▼

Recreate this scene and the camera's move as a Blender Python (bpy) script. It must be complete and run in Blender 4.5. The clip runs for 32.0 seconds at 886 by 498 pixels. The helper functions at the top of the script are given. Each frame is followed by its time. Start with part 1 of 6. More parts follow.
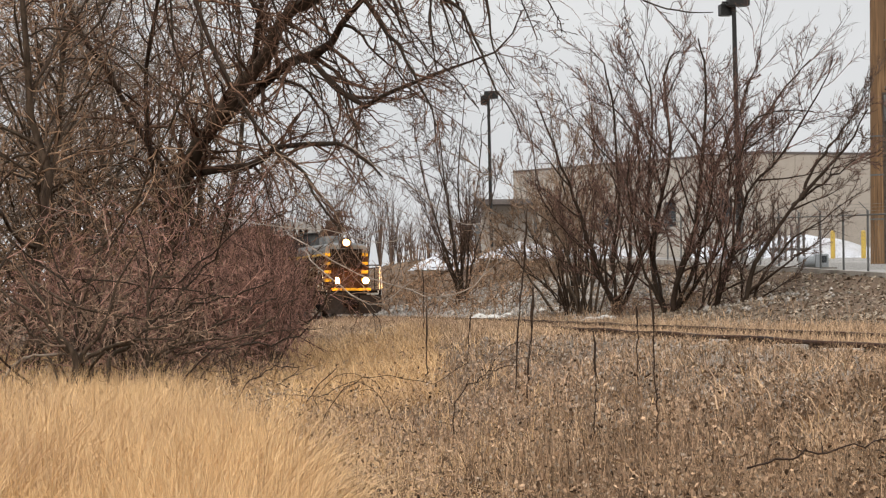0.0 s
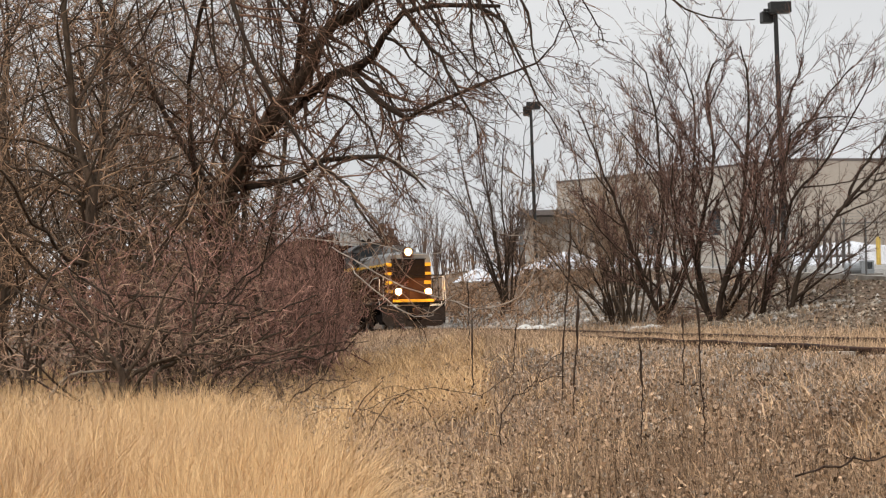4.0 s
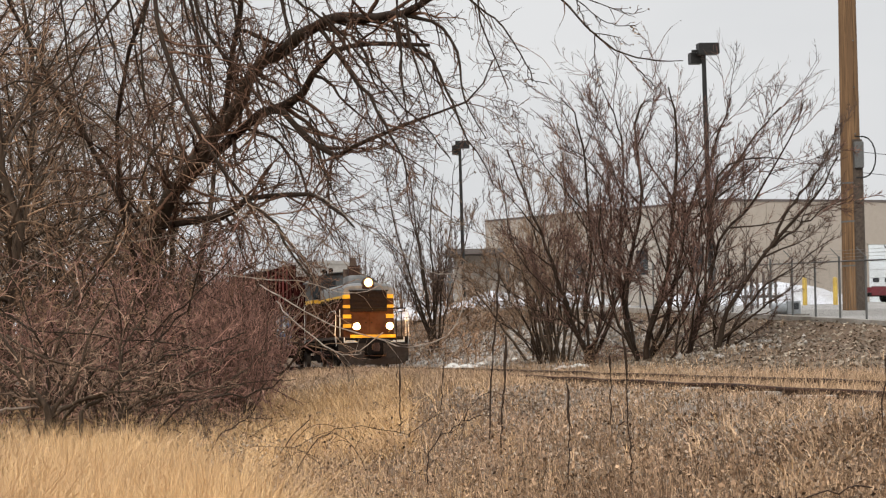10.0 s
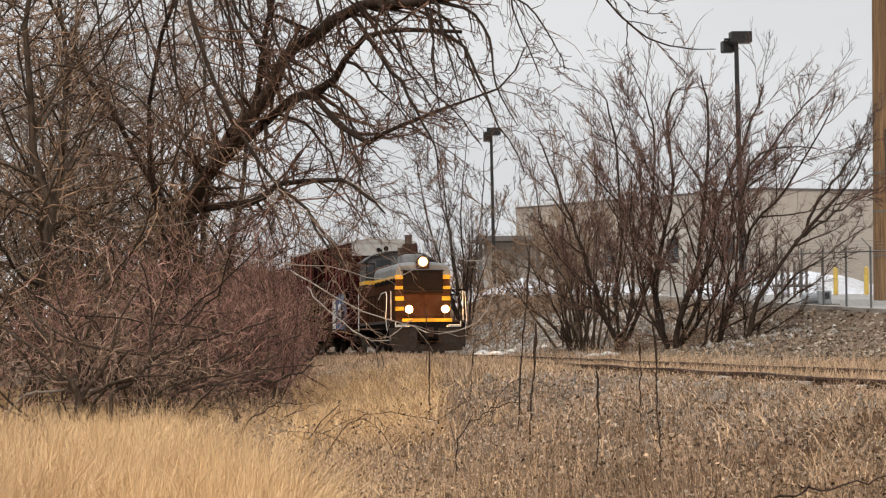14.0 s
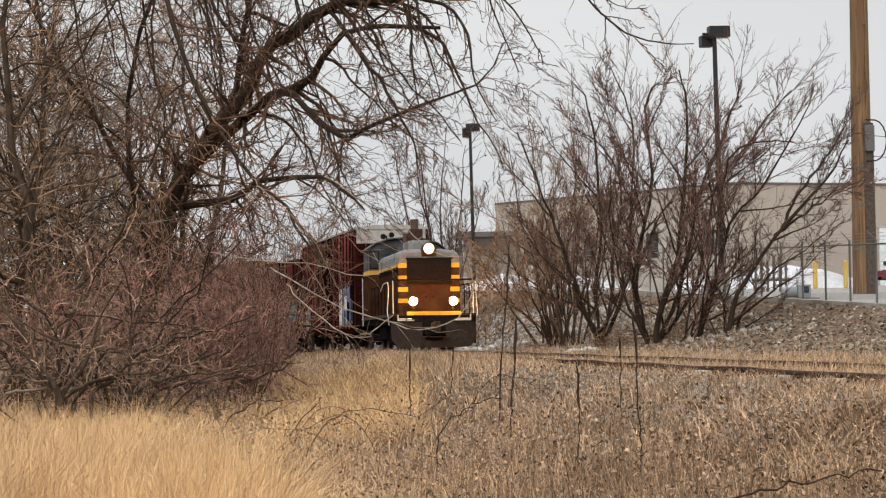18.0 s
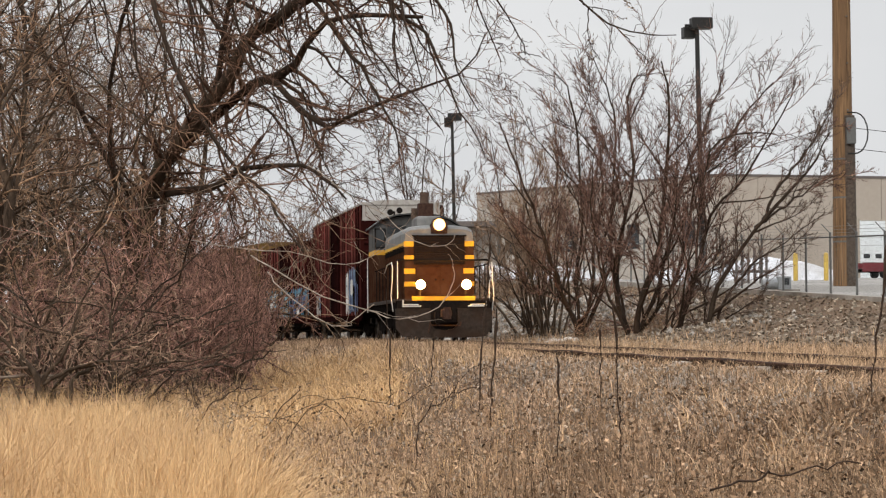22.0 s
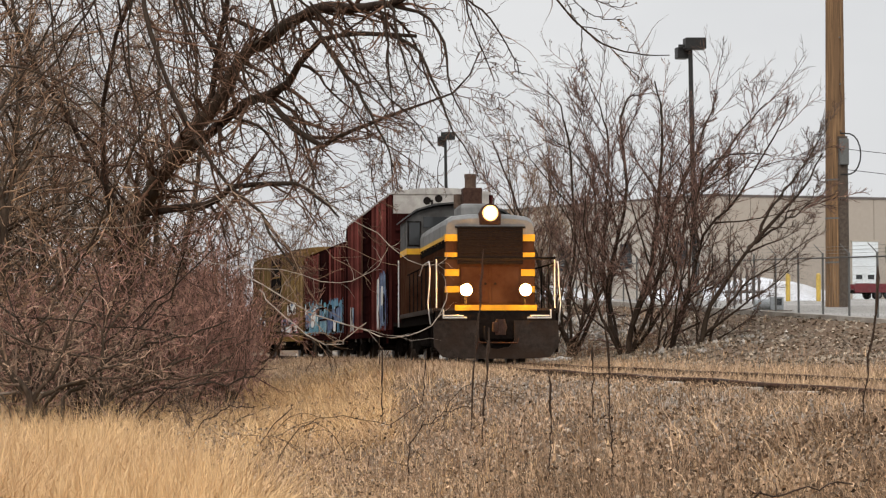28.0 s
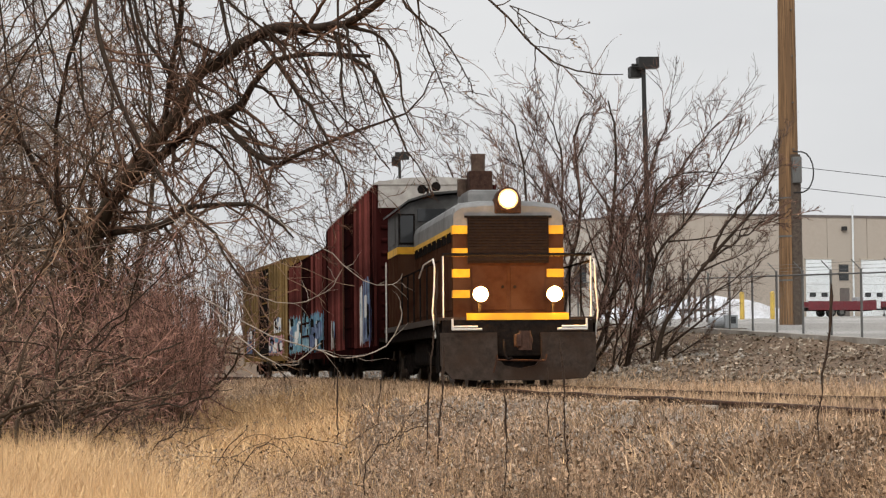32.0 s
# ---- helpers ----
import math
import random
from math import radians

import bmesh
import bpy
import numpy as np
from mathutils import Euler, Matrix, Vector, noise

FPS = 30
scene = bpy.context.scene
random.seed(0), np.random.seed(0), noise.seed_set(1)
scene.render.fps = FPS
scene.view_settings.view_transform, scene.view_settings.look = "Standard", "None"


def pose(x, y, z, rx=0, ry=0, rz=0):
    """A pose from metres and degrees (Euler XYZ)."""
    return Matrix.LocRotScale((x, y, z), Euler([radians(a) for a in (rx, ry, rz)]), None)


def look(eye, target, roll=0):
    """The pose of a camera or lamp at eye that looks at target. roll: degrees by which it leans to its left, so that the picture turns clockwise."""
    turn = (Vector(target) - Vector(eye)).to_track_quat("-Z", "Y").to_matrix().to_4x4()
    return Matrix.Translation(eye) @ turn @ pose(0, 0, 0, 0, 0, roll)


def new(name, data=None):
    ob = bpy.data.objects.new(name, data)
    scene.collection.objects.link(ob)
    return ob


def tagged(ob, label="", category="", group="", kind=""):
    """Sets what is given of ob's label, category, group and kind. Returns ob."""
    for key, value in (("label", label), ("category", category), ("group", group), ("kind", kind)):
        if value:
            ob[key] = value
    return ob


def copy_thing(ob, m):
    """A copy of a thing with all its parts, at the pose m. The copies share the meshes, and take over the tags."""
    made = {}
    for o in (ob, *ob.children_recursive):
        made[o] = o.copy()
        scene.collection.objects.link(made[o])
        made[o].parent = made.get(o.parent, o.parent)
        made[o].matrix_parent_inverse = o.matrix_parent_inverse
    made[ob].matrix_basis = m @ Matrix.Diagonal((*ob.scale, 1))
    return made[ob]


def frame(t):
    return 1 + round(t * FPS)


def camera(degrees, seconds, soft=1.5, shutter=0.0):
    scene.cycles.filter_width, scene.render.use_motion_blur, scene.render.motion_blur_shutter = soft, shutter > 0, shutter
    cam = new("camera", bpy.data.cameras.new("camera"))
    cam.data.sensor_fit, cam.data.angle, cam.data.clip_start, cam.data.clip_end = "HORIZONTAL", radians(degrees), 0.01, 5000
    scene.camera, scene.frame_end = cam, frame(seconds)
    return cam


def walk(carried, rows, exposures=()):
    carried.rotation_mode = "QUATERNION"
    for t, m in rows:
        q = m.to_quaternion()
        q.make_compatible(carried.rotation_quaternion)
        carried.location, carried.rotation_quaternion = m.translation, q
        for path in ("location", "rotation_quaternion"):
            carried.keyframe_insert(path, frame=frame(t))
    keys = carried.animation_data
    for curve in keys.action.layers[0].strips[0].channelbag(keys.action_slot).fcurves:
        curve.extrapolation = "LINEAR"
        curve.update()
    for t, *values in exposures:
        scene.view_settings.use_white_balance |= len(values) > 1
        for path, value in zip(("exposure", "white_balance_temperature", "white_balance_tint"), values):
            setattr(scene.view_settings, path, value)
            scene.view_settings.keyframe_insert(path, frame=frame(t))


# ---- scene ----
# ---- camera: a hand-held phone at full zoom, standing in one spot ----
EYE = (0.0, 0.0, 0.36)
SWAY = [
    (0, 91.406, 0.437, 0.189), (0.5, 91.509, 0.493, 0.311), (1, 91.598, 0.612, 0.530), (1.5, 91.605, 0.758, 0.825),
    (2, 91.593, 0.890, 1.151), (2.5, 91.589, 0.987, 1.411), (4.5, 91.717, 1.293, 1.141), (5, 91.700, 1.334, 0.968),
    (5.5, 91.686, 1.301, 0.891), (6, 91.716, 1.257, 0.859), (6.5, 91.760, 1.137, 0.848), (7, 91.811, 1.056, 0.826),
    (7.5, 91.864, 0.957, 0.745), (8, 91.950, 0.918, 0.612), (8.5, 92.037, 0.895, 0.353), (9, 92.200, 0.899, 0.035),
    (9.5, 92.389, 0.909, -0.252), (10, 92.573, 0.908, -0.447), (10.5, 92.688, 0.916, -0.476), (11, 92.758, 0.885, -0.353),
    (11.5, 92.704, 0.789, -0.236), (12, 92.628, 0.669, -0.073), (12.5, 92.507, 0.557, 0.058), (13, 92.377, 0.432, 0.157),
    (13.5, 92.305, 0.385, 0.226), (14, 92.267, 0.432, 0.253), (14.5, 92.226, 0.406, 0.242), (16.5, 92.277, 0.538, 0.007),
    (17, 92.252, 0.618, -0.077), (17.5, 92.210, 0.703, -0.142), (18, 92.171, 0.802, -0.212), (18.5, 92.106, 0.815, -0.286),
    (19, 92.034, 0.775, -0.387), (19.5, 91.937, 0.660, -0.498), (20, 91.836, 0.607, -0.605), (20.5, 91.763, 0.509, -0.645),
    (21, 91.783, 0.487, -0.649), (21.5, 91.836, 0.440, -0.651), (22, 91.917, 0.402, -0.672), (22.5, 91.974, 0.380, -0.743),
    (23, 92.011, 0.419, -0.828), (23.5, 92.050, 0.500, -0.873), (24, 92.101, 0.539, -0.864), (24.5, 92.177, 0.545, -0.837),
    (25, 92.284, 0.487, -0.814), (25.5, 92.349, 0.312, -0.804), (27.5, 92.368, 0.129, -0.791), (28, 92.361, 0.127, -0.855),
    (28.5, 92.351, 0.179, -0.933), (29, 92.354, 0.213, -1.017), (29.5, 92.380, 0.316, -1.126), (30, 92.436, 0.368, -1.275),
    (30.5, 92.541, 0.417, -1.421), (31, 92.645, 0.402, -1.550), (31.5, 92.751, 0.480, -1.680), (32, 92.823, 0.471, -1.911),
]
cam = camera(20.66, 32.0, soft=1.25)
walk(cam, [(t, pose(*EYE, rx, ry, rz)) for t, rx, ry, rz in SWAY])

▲

• [Problem to solve]
Copy every line of the data exactly as written, excluding the pictures.

• [Complete output]
Recreate this scene and the camera's move as a Blender Python (bpy) script. It must be complete and run in Blender 4.5. The clip runs for 32.0 seconds at 886 by 498 pixels. The helper functions at the top of the script are given. Each frame is followed by its time. Start with part 1 of 6. More parts follow.
0.0 s
4.0 s
10.0 s
14.0 s
18.0 s
22.0 s
28.0 s
32.0 s
# ---- helpers ----
import math
import random
from math import radians

import bmesh
import bpy
import numpy as np
from mathutils import Euler, Matrix, Vector, noise

FPS = 30
scene = bpy.context.scene
random.seed(0), np.random.seed(0), noise.seed_set(1)
scene.render.fps = FPS
scene.view_settings.view_transform, scene.view_settings.look = "Standard", "None"


def pose(x, y, z, rx=0, ry=0, rz=0):
    """A pose from metres and degrees (Euler XYZ)."""
    return Matrix.LocRotScale((x, y, z), Euler([radians(a) for a in (rx, ry, rz)]), None)


def look(eye, target, roll=0):
    """The pose of a camera or lamp at eye that looks at target. roll: degrees by which it leans to its left, so that the picture turns clockwise."""
    turn = (Vector(target) - Vector(eye)).to_track_quat("-Z", "Y").to_matrix().to_4x4()
    return Matrix.Translation(eye) @ turn @ pose(0, 0, 0, 0, 0, roll)


def new(name, data=None):
    ob = bpy.data.objects.new(name, data)
    scene.collection.objects.link(ob)
    return ob


def tagged(ob, label="", category="", group="", kind=""):
    """Sets what is given of ob's label, category, group and kind. Returns ob."""
    for key, value in (("label", label), ("category", category), ("group", group), ("kind", kind)):
        if value:
            ob[key] = value
    return ob


def copy_thing(ob, m):
    """A copy of a thing with all its parts, at the pose m. The copies share the meshes, and take over the tags."""
    made = {}
    for o in (ob, *ob.children_recursive):
        made[o] = o.copy()
        scene.collection.objects.link(made[o])
        made[o].parent = made.get(o.parent, o.parent)
        made[o].matrix_parent_inverse = o.matrix_parent_inverse
    made[ob].matrix_basis = m @ Matrix.Diagonal((*ob.scale, 1))
    return made[ob]


def frame(t):
    return 1 + round(t * FPS)


def camera(degrees, seconds, soft=1.5, shutter=0.0):
    scene.cycles.filter_width, scene.render.use_motion_blur, scene.render.motion_blur_shutter = soft, shutter > 0, shutter
    cam = new("camera", bpy.data.cameras.new("camera"))
    cam.data.sensor_fit, cam.data.angle, cam.data.clip_start, cam.data.clip_end = "HORIZONTAL", radians(degrees), 0.01, 5000
    scene.camera, scene.frame_end = cam, frame(seconds)
    return cam


def walk(carried, rows, exposures=()):
    carried.rotation_mode = "QUATERNION"
    for t, m in rows:
        q = m.to_quaternion()
        q.make_compatible(carried.rotation_quaternion)
        carried.location, carried.rotation_quaternion = m.translation, q
        for path in ("location", "rotation_quaternion"):
            carried.keyframe_insert(path, frame=frame(t))
    keys = carried.animation_data
    for curve in keys.action.layers[0].strips[0].channelbag(keys.action_slot).fcurves:
        curve.extrapolation = "LINEAR"
        curve.update()
    for t, *values in exposures:
        scene.view_settings.use_white_balance |= len(values) > 1
        for path, value in zip(("exposure", "white_balance_temperature", "white_balance_tint"), values):
            setattr(scene.view_settings, path, value)
            scene.view_settings.keyframe_insert(path, frame=frame(t))


# ---- scene ----
# ---- camera: a hand-held phone at full zoom, standing in one spot ----
EYE = (0.0, 0.0, 0.36)
SWAY = [
    (0, 91.406, 0.437, 0.189), (0.5, 91.509, 0.493, 0.311), (1, 91.598, 0.612, 0.530), (1.5, 91.605, 0.758, 0.825),
    (2, 91.593, 0.890, 1.151), (2.5, 91.589, 0.987, 1.411), (4.5, 91.717, 1.293, 1.141), (5, 91.700, 1.334, 0.968),
    (5.5, 91.686, 1.301, 0.891), (6, 91.716, 1.257, 0.859), (6.5, 91.760, 1.137, 0.848), (7, 91.811, 1.056, 0.826),
    (7.5, 91.864, 0.957, 0.745), (8, 91.950, 0.918, 0.612), (8.5, 92.037, 0.895, 0.353), (9, 92.200, 0.899, 0.035),
    (9.5, 92.389, 0.909, -0.252), (10, 92.573, 0.908, -0.447), (10.5, 92.688, 0.916, -0.476), (11, 92.758, 0.885, -0.353),
    (11.5, 92.704, 0.789, -0.236), (12, 92.628, 0.669, -0.073), (12.5, 92.507, 0.557, 0.058), (13, 92.377, 0.432, 0.157),
    (13.5, 92.305, 0.385, 0.226), (14, 92.267, 0.432, 0.253), (14.5, 92.226, 0.406, 0.242), (16.5, 92.277, 0.538, 0.007),
    (17, 92.252, 0.618, -0.077), (17.5, 92.210, 0.703, -0.142), (18, 92.171, 0.802, -0.212), (18.5, 92.106, 0.815, -0.286),
    (19, 92.034, 0.775, -0.387), (19.5, 91.937, 0.660, -0.498), (20, 91.836, 0.607, -0.605), (20.5, 91.763, 0.509, -0.645),
    (21, 91.783, 0.487, -0.649), (21.5, 91.836, 0.440, -0.651), (22, 91.917, 0.402, -0.672), (22.5, 91.974, 0.380, -0.743),
    (23, 92.011, 0.419, -0.828), (23.5, 92.050, 0.500, -0.873), (24, 92.101, 0.539, -0.864), (24.5, 92.177, 0.545, -0.837),
    (25, 92.284, 0.487, -0.814), (25.5, 92.349, 0.312, -0.804), (27.5, 92.368, 0.129, -0.791), (28, 92.361, 0.127, -0.855),
    (28.5, 92.351, 0.179, -0.933), (29, 92.354, 0.213, -1.017), (29.5, 92.380, 0.316, -1.126), (30, 92.436, 0.368, -1.275),
    (30.5, 92.541, 0.417, -1.421), (31, 92.645, 0.402, -1.550), (31.5, 92.751, 0.480, -1.680), (32, 92.823, 0.471, -1.911),
]
cam = camera(20.66, 32.0, soft=1.25)
walk(cam, [(t, pose(*EYE, rx, ry, rz)) for t, rx, ry, rz in SWAY])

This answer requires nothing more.